Resolution of Student Academic Program Concerns: Any student who has a concern regarding an academic matter may seek assistance. The procedure for resolving academic program concerns (see note of grade correction process below) begins with either the faculty member (if the concern is related to a course) or the student’s advisor. If the student is not satisfied with the response or resolution achieved at this first level, or if speaking with the faculty member presents a conflict of interest for the student, the student should proceed to speak with the Program Coordinator in the area in which the academic concern resides. If the student is not satisfied with the response or resolution achieved through the Program Coordinator, the student should proceed to speak with the Chair of the academic department in which the academic concern resides. If the student is still not satisfied with the response or resolution achieved through the Department Chair, or if speaking with the Department Chair presents a conflict of interest for the student, the next step is to contact the Office of the Vice Provost. At any stage of the process, students are welcome to seek the advice and guidance of the Ombudsman, who is charged with attempting to informally resolve student dissatisfaction of an academic nature on a completely confidential basis.
Period of Candidacy (Master’s Degrees): Candidates must be formally admitted to a degree program by the Office of Admission. The period of candidacy for the degrees of Master of Arts, Master of Arts in Teaching, Master of Science, and Master of Education is limited to five years. Every candidate for the Master of Arts, Master of Arts in Teaching, Master of Science, and Master of Education must complete at least 16 points through Teachers College during the final five-year period prior to the award of the degree so as to meet recency requirements.
A candidate may petition the Registrar for an extension of time for adequate reasons if the student has been in attendance in the degree program within the last five years. In such cases, an extension must be recommended by the major advisor and approved by the Registrar. Upon approval, all current degree requirements including the departmental integrative project and at least 16 points to satisfy the recency requirement must be completed. Petitions for extension may be obtained through the Office of the Registrar.
If a student has not been in attendance within the last 5 years and wishes to pursue the completion of the degree, the student must re-apply for admission and be accepted into the degree program. Applications for re- admission may be obtained from the Office of Admission. Applications for re-admission follow the same processes and standards as those for initial admission. If a student is subsequently re-admitted to a Master’s degree program with a period of candidacy after the expiration of the initial five-year period of candidacy, all current degree requirements including the departmental integrative project and at least 16 points to meet recency requirements must be completed.
Grade Correction Procedure: The instructor for a course has the responsibility for setting the requirements for a course and making an evaluation of students’ work. Once a grade has been given, the instructor is not free to change the grade unless the instructor indicates to the Registrar that an error was made in the original grade transmitted.

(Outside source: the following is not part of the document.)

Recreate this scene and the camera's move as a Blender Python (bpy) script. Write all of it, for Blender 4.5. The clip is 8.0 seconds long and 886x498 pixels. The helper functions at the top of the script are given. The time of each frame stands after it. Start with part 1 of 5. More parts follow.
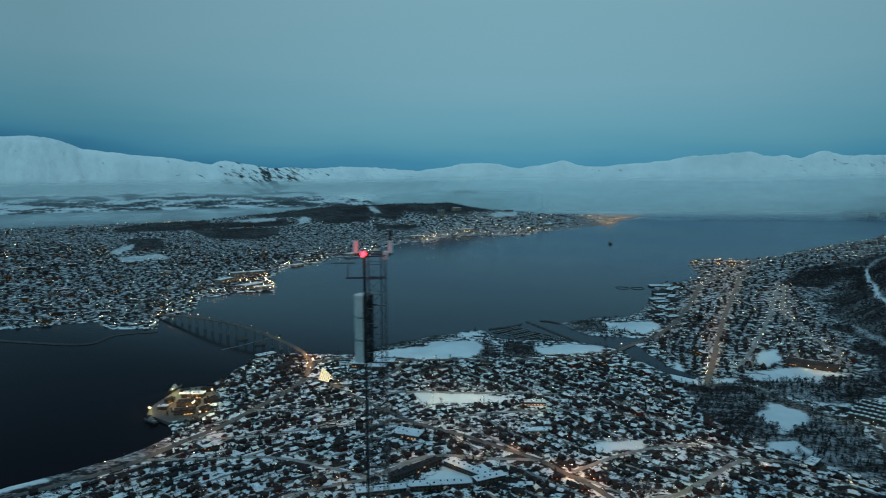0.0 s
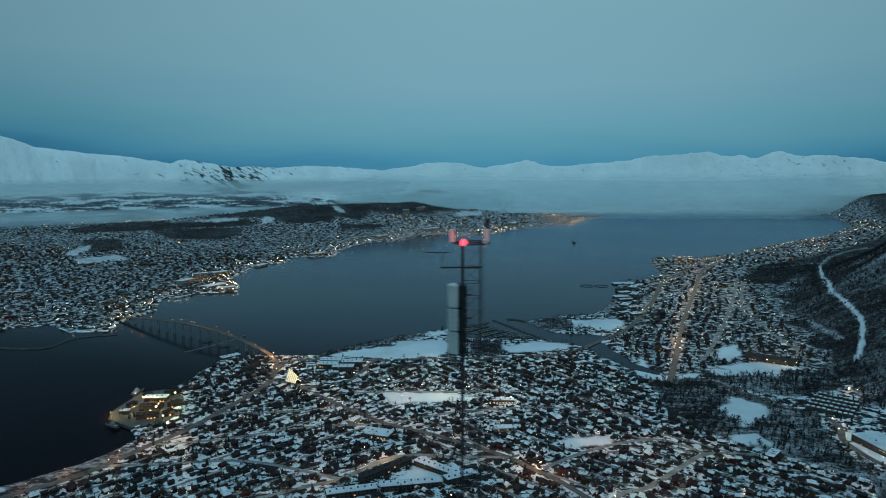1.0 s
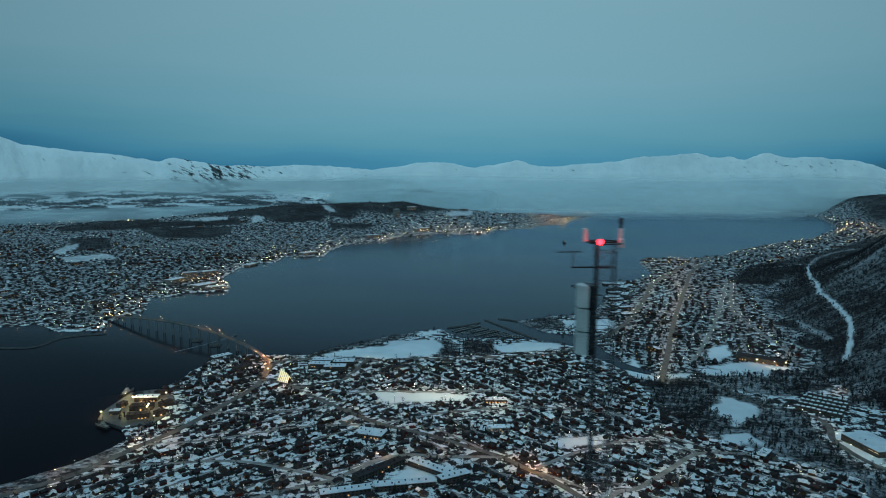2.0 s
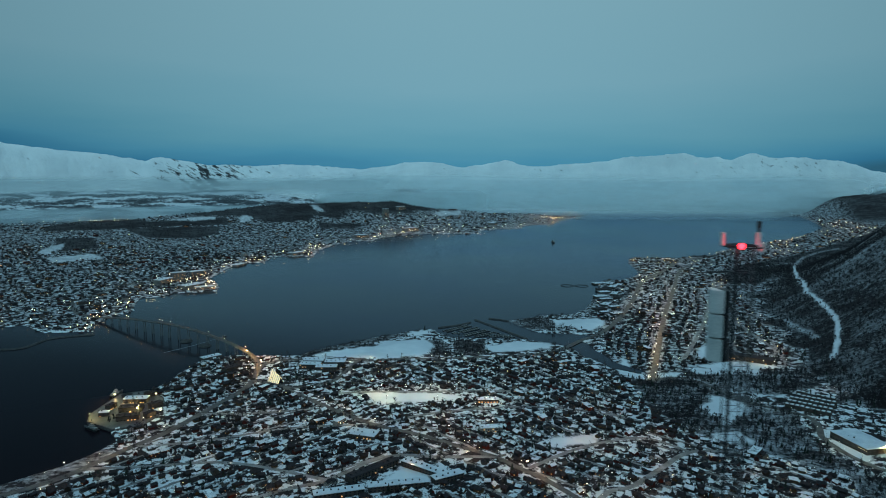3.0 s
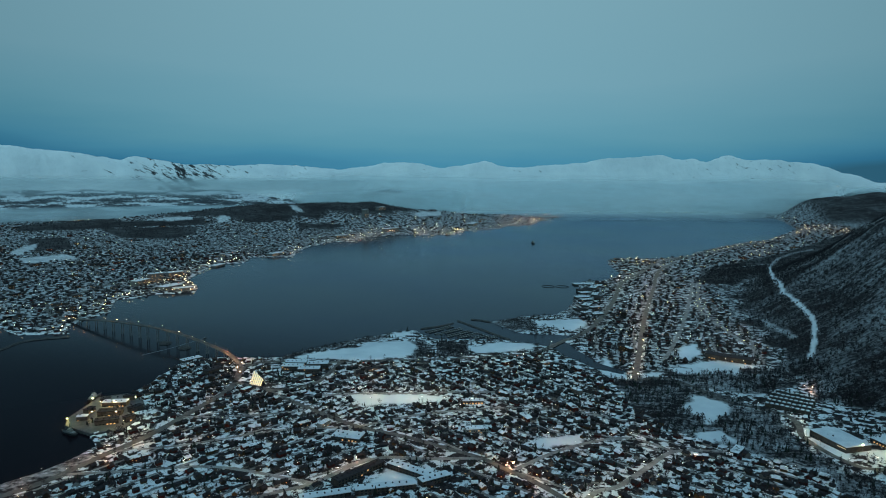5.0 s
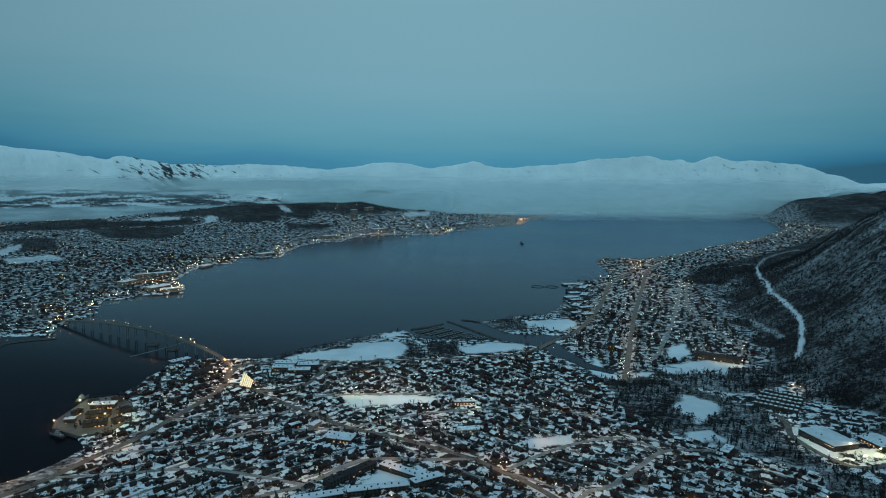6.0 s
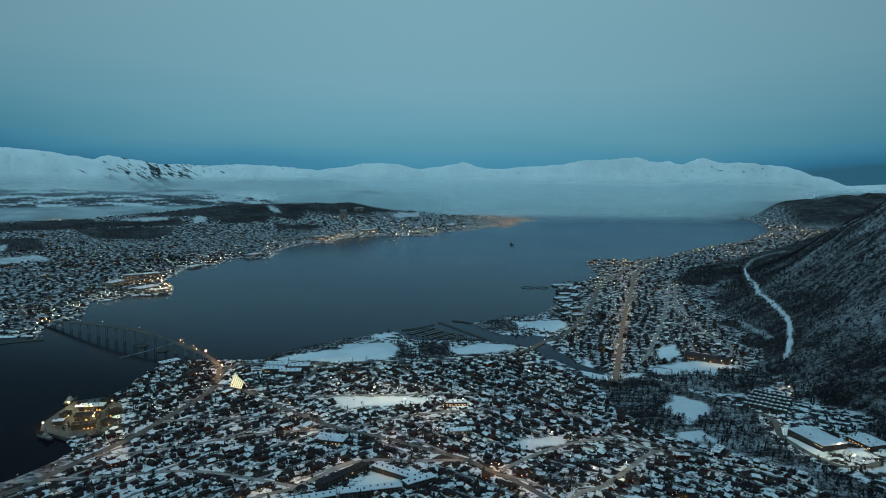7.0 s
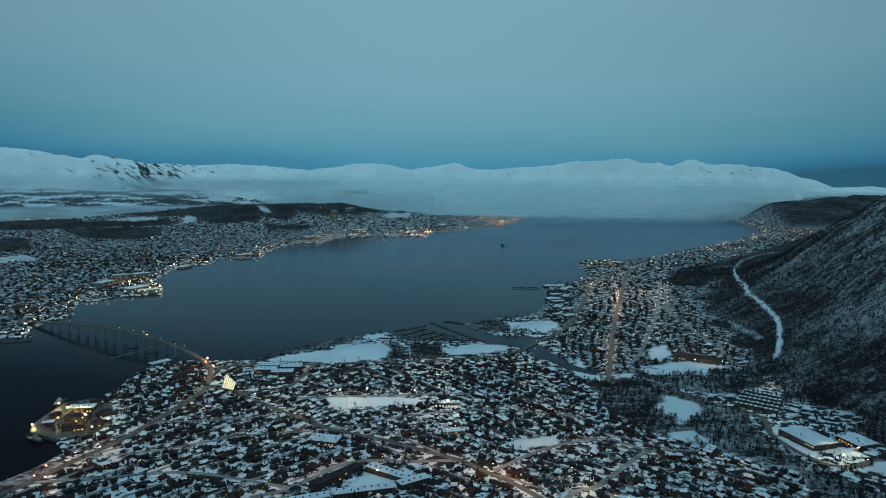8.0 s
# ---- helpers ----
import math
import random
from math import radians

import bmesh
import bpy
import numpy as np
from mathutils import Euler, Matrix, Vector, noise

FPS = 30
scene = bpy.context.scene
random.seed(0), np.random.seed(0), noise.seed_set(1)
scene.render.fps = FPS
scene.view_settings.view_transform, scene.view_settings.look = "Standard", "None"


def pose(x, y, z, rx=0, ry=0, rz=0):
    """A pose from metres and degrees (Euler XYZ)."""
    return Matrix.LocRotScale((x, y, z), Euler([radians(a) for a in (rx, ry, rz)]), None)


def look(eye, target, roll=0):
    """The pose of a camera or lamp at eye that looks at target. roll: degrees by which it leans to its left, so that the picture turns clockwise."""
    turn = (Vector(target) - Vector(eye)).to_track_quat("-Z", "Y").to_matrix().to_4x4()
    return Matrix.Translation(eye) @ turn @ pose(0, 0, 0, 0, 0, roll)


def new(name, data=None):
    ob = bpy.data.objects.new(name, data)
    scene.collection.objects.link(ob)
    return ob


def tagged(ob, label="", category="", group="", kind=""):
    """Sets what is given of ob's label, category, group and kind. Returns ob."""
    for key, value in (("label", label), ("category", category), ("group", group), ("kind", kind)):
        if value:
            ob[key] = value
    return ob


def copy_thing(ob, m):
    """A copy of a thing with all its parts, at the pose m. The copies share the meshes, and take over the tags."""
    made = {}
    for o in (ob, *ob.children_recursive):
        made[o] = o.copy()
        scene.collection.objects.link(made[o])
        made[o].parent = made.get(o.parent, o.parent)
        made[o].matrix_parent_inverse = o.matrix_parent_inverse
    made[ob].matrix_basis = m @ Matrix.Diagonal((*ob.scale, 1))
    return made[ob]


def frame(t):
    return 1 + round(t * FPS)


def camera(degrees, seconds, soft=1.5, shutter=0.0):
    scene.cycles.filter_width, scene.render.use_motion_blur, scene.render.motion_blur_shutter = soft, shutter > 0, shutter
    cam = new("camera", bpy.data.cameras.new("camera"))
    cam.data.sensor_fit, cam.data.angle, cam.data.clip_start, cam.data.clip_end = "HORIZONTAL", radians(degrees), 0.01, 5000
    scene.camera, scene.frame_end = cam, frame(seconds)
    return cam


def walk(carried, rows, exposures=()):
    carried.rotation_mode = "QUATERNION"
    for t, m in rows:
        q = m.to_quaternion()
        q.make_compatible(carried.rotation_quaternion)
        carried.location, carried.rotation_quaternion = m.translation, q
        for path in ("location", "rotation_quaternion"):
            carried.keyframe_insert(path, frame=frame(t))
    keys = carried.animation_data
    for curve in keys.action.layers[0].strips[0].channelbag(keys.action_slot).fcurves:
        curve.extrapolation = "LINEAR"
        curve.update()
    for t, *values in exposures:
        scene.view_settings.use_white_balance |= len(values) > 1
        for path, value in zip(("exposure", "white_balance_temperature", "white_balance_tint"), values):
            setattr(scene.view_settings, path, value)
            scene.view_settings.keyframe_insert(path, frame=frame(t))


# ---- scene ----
cam = camera(66.9, 8.0, soft=1.0, shutter=0.9)
PATH = [
    (0, (-11.535, -1.367, 340.457), (-11.809, 0.599, 340.209), -0.2),
    (0.5, (-14.379, -1.444, 340.163), (-14.59, 0.529, 339.914), -0.1),
    (1, (-17.007, -1.568, 339.976), (-17.175, 0.41, 339.726), -0.1),
    (1.5, (-19.84, -1.596, 339.884), (-19.991, 0.382, 339.634), 0.1),
    (3, (-28.51, -1.064, 339.943), (-28.61, 0.918, 339.692), 0.3),
    (3.5, (-31.165, -0.591, 339.992), (-31.248, 1.391, 339.742), 0.4),
    (4, (-33.569, -0.15, 340.078), (-33.635, 1.833, 339.827), 0.4),
    (4.5, (-35.78, 0.285, 340.191), (-35.831, 2.269, 339.941), 0.5),
    (6, (-42.014, 1.382, 340.685), (-42.014, 3.367, 340.437), 0.7),
    (6.5, (-44.154, 1.547, 340.758), (-44.137, 3.531, 340.511), 0.8),
    (7, (-46.392, 1.557, 340.764), (-46.359, 3.542, 340.519), 0.9),
    (7.5, (-48.718, 1.541, 340.749), (-48.669, 3.526, 340.505), 1.0),
    (8, (-51.051, 1.638, 340.748), (-50.988, 3.622, 340.505), 1.1),
]
walk(cam, [(t, look(eye, aim, roll)) for t, eye, aim, roll in PATH])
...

If a student believes that an error has been made, he/she must take the initiative in bringing about the necessary correction prior to the conclusion of the semester immediately following the semester in which the course was taken. The normal procedure for effecting a correction would be through direct discussion between the student and the instructor. If redress cannot be attained through such discussions, the student may next appeal to the department chairperson of the department offering the course. If resolution cannot be attained through appeal, the student may next appeal to the Dean. In situations where the student feels that such an appeal process might not be in the student’s interest, counsel and assistance can be sought from the Office of the College Ombudsman and the Office of the Vice Provost.